### Aim of the exercise
Reproduce exactly the lines from the one containing "# ---- helpers" down to the one containing "what is given", including both of those lines, and nothing else.

### Stored data
━━━━━━━━━━━━━━━━━━━━
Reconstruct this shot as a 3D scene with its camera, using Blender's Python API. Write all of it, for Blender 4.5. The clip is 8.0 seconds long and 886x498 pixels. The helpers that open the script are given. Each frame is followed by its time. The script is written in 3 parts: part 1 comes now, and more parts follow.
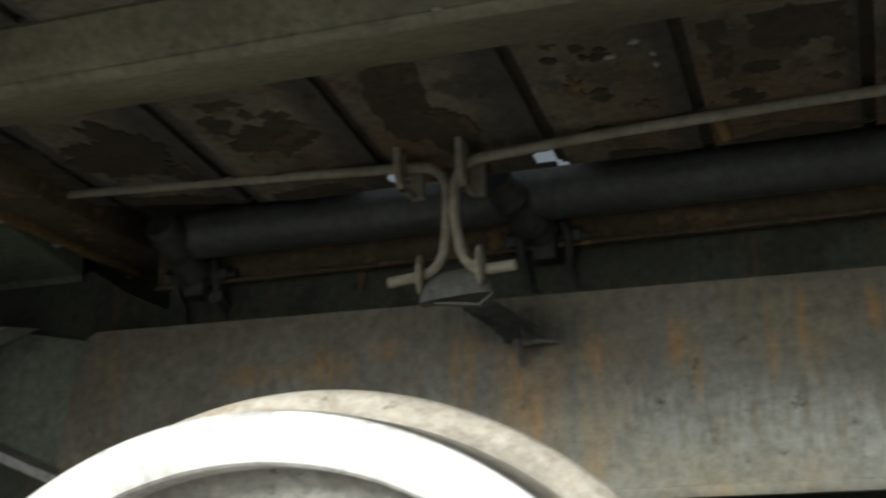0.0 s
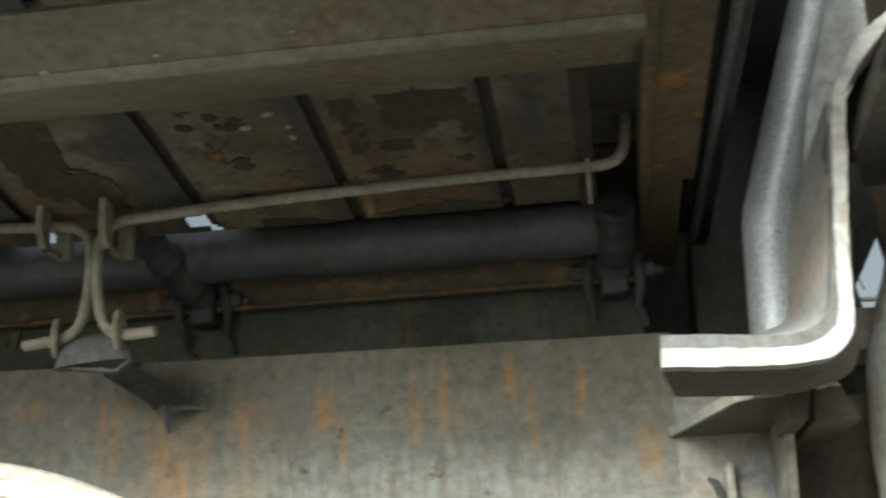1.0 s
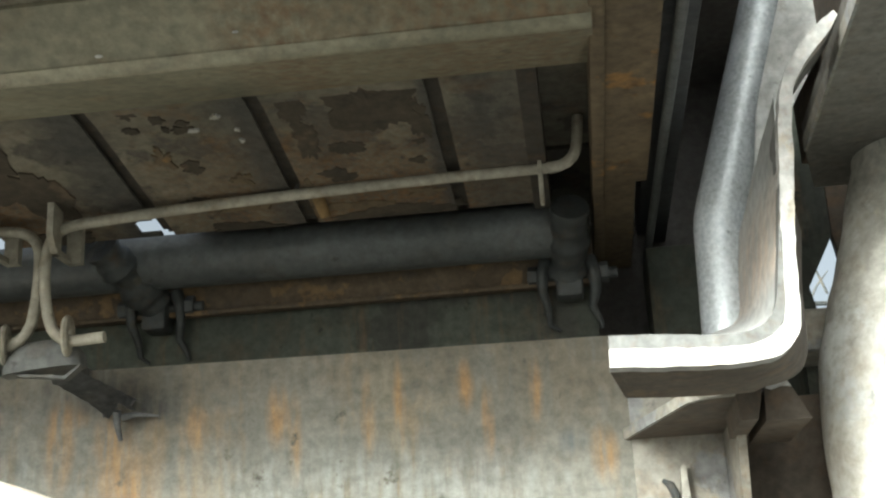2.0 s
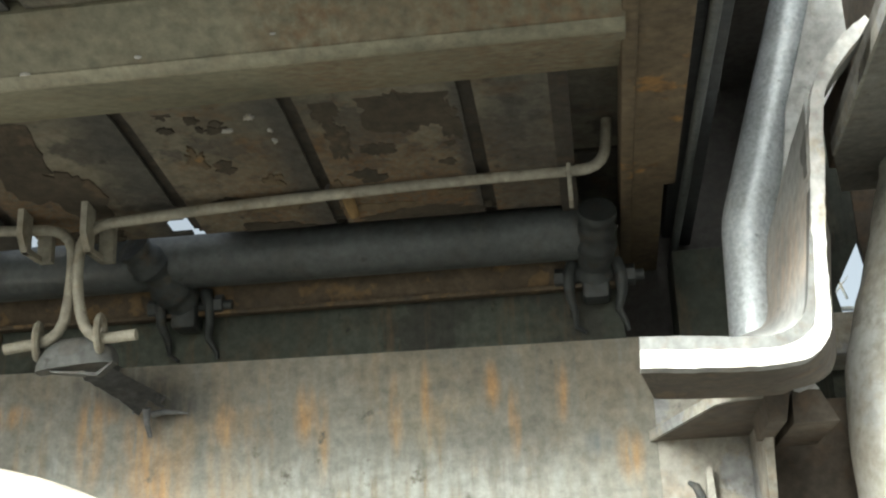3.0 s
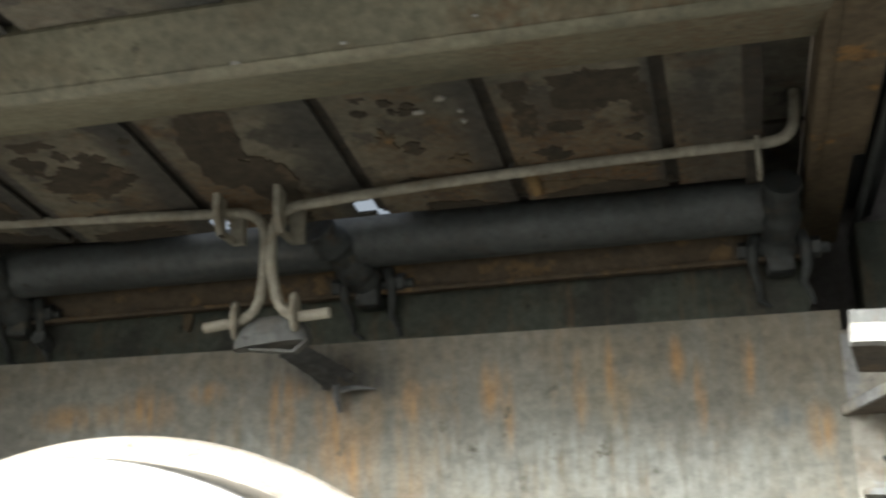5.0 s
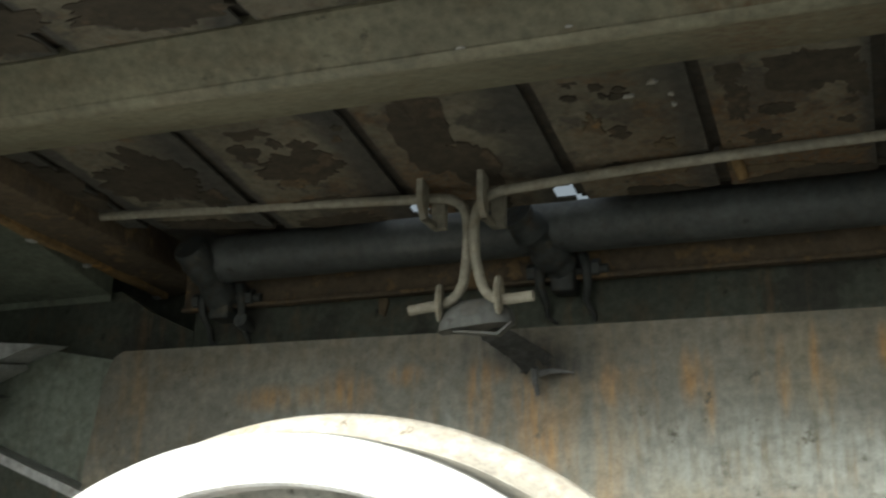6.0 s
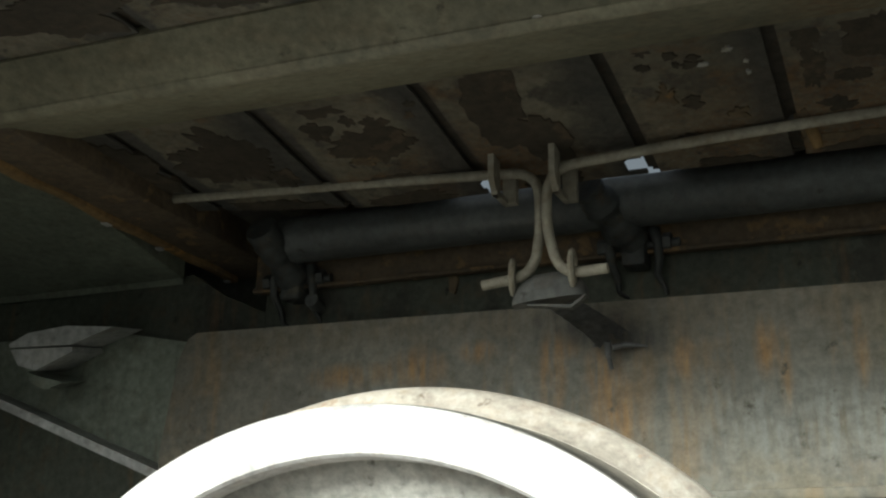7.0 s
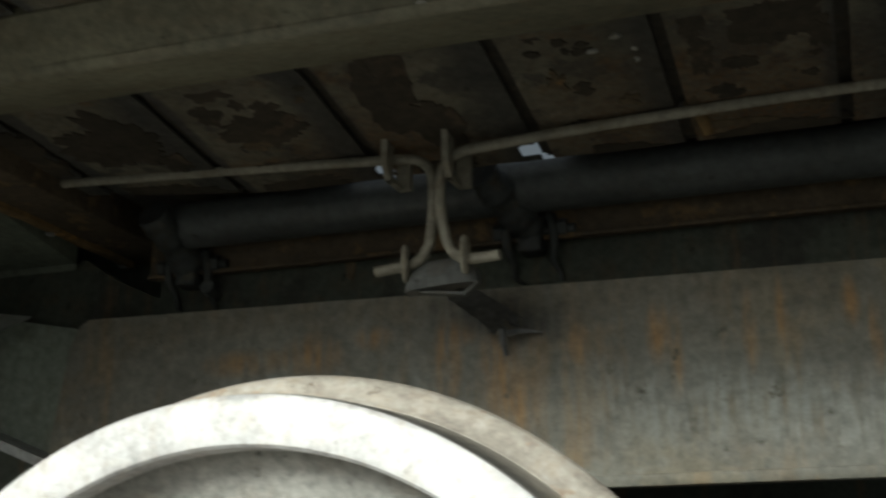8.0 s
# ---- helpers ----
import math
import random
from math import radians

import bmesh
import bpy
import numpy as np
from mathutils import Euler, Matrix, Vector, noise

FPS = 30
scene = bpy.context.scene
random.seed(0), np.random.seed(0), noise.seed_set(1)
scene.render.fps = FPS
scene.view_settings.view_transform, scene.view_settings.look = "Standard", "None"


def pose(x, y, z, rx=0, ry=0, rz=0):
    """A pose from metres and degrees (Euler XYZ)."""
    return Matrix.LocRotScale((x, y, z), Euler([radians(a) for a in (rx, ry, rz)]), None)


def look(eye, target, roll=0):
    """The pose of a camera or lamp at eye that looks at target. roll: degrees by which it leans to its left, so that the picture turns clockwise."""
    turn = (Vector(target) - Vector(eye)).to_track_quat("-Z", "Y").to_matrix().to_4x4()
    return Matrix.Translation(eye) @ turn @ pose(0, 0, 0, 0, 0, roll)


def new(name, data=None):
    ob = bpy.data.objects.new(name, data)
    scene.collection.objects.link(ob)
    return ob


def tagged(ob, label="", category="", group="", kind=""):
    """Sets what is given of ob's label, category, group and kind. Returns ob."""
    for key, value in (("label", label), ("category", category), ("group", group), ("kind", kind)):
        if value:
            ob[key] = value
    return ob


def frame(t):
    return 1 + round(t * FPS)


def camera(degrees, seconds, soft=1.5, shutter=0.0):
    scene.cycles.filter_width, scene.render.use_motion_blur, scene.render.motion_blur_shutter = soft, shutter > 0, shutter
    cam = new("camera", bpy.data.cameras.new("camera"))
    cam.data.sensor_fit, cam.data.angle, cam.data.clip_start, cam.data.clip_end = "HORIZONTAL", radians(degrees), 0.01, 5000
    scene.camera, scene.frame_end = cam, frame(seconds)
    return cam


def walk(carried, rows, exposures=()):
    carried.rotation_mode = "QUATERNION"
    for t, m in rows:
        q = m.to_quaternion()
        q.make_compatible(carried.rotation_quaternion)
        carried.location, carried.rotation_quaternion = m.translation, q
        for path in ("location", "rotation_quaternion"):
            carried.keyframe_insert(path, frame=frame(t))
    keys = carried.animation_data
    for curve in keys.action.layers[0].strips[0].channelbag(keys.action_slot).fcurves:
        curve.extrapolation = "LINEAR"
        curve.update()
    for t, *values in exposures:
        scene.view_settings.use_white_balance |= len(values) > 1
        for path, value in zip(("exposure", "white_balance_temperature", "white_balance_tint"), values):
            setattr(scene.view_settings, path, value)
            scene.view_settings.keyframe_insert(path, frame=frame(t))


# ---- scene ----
cam = camera(40.0, 8.0, soft=2.2, shutter=0.5)
PATH = [
    (0, (0.004, 0.149, 0.735), (-0.605, 1.971, 1.29), -1.0),
    (0.5, (0.049, 0.177, 0.753), (-0.393, 2.043, 1.32), -1.8),
    (1, (0.147, 0.179, 0.758), (-0.108, 2.065, 1.372), -2.2),
    (1.5, (0.17, 0.191, 0.757), (-0.049, 2.081, 1.375), -3.0),
    (1.7, (0.169, 0.191, 0.756), (-0.035, 2.081, 1.3765), -3.1),
    (3, (0.152, 0.179, 0.75), (-0.08, 2.063, 1.38), -2.3),
    (3.5, (0.156, 0.176, 0.75), (-0.078, 2.06, 1.38), -2.4),
    (4, (0.159, 0.174, 0.75), (-0.089, 2.056, 1.379), -2.4),
    (4.5, (0.135, 0.172, 0.743), (-0.206, 2.047, 1.348), -1.6),
    (5, (0.093, 0.154, 0.747), (-0.346, 2.011, 1.348), -1.3),
    (5.2, (0.076, 0.145, 0.746), (-0.423, 1.983, 1.358), -1.0),
    (6.3, (0.007, 0.116, 0.721), (-0.667, 1.903, 1.315), 1.2),
    (6.5, (0.001, 0.114, 0.715), (-0.69, 1.893, 1.313), 1.3),
    (7, (-0.005, 0.113, 0.705), (-0.726, 1.883, 1.294), 0.6),
    (7.5, (-0.011, 0.11, 0.711), (-0.696, 1.895, 1.297), -0.2),
    (8, (0.025, 0.134, 0.716), (-0.583, 1.956, 1.273), -0.5),
]
STOPS = [(0.0, -0.65), (0.5, -0.72), (0.8, -0.15), (1.0, 0.28), (1.2, 0.65), (1.5, 0.85), (3.0, 1.05), (4.0, 1.05), (4.5, 0.87), (5.0, 0.55), (5.5, 0.28), (6.5, -0.10), (7.0, -0.43), (8.0, -1.03)]
EXPOSE = [(t, s, 6250, -1 if t < 4.2 else 3 if t < 5.2 else -3) for t, s in STOPS]
walk(cam, [(t, look(eye, target, roll)) for t, eye, target, roll in PATH], EXPOSE)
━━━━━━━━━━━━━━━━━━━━
### The solution
# ---- helpers ----
import math
import random
from math import radians

import bmesh
import bpy
import numpy as np
from mathutils import Euler, Matrix, Vector, noise

FPS = 30
scene = bpy.context.scene
random.seed(0), np.random.seed(0), noise.seed_set(1)
scene.render.fps = FPS
scene.view_settings.view_transform, scene.view_settings.look = "Standard", "None"


def pose(x, y, z, rx=0, ry=0, rz=0):
    """A pose from metres and degrees (Euler XYZ)."""
    return Matrix.LocRotScale((x, y, z), Euler([radians(a) for a in (rx, ry, rz)]), None)


def look(eye, target, roll=0):
    """The pose of a camera or lamp at eye that looks at target. roll: degrees by which it leans to its left, so that the picture turns clockwise."""
    turn = (Vector(target) - Vector(eye)).to_track_quat("-Z", "Y").to_matrix().to_4x4()
    return Matrix.Translation(eye) @ turn @ pose(0, 0, 0, 0, 0, roll)


def new(name, data=None):
    ob = bpy.data.objects.new(name, data)
    scene.collection.objects.link(ob)
    return ob


def tagged(ob, label="", category="", group="", kind=""):
    """Sets what is given of ob's label, category, group and kind. Returns ob."""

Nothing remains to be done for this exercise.